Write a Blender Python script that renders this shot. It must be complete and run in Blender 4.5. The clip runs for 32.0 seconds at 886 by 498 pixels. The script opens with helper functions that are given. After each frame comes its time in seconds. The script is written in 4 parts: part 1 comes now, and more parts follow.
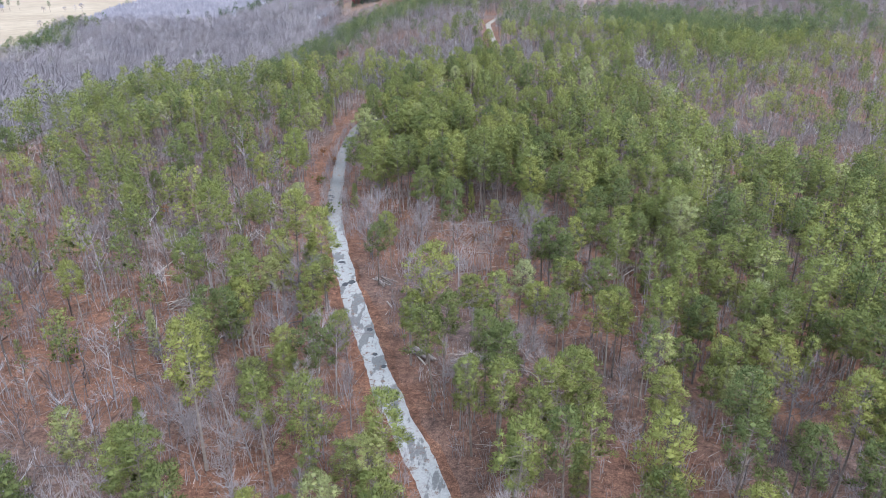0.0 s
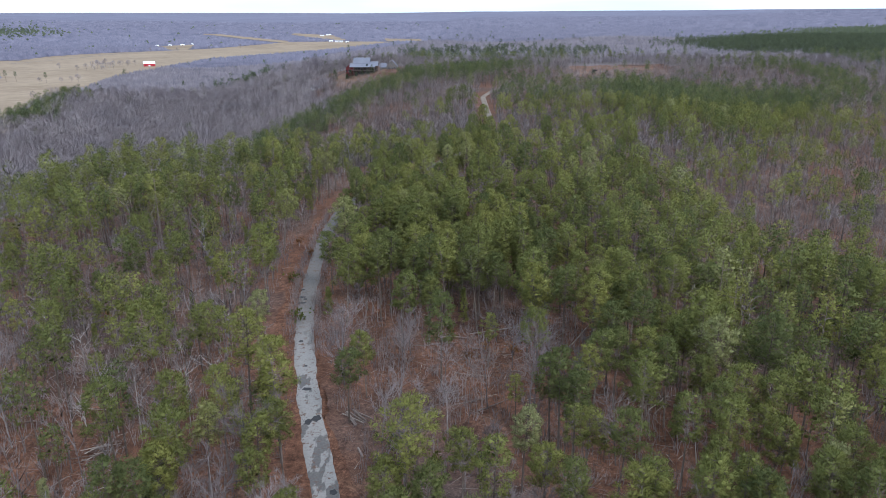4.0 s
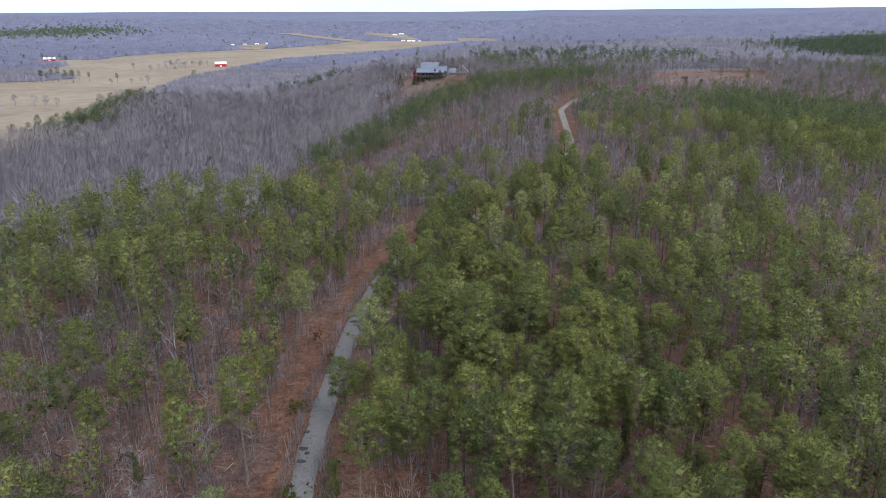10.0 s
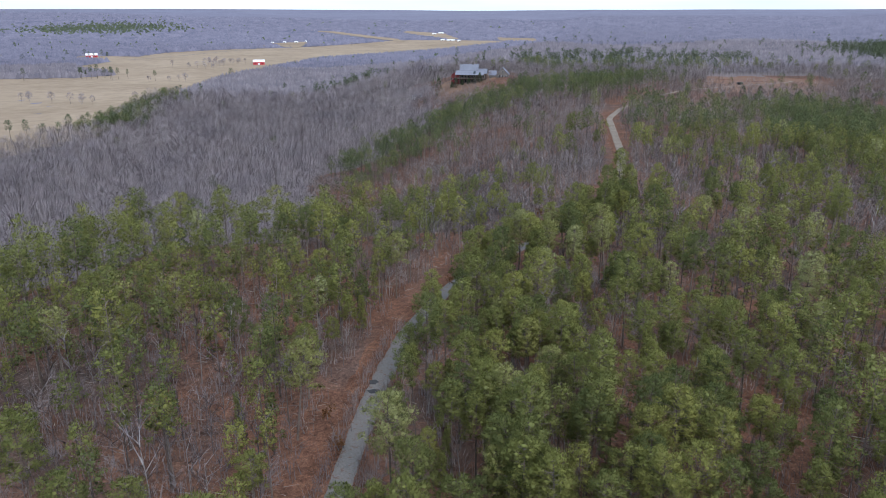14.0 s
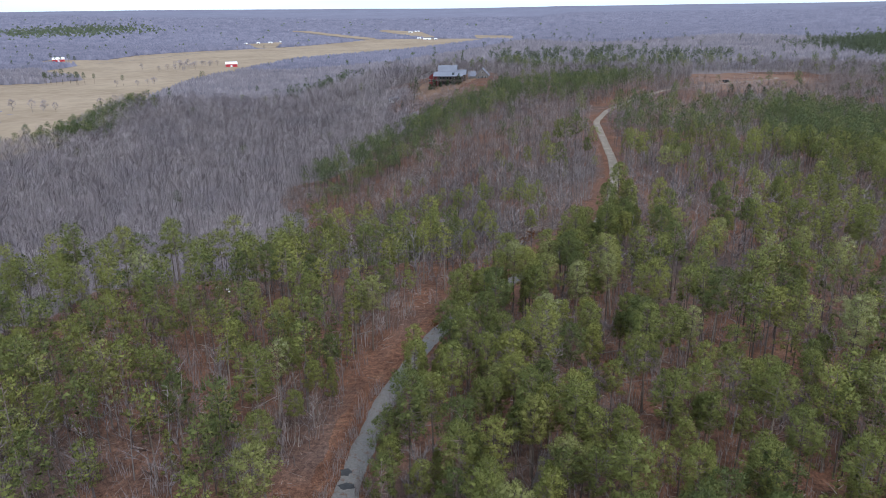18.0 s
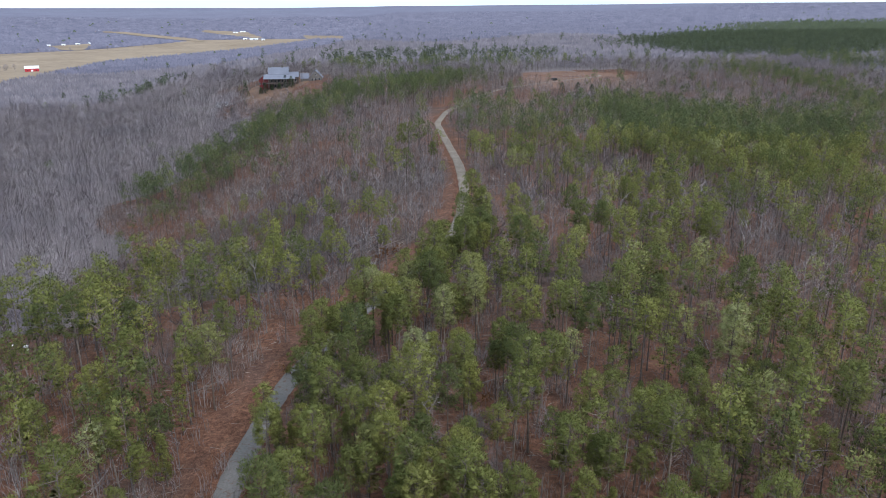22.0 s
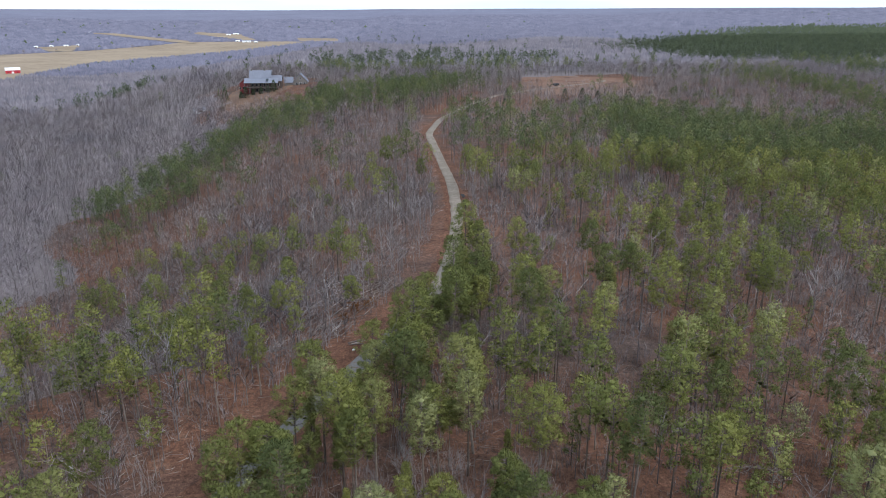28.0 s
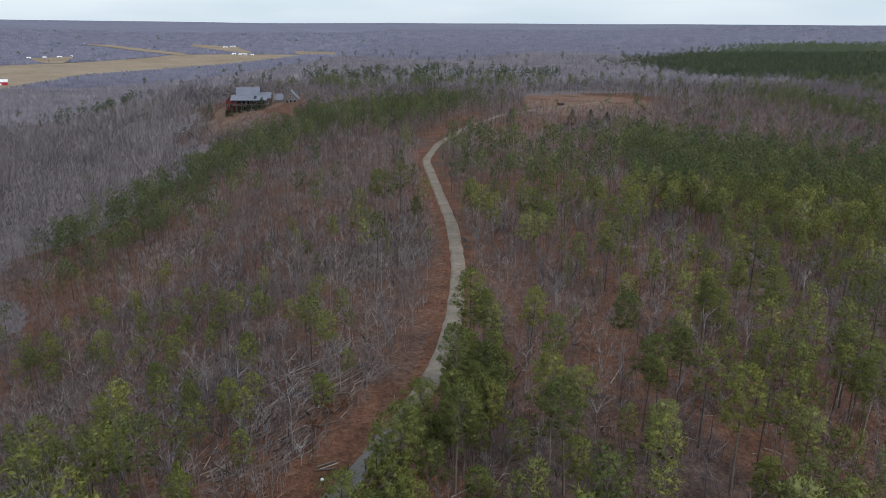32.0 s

» **Set exercise**: Repeat the data exactly in full, omitting its pictures.

» **Exercise output**:
Write a Blender Python script that renders this shot. It must be complete and run in Blender 4.5. The clip runs for 32.0 seconds at 886 by 498 pixels. The script opens with helper functions that are given. After each frame comes its time in seconds. The script is written in 4 parts: part 1 comes now, and more parts follow.
0.0 s
4.0 s
10.0 s
14.0 s
18.0 s
22.0 s
28.0 s
32.0 s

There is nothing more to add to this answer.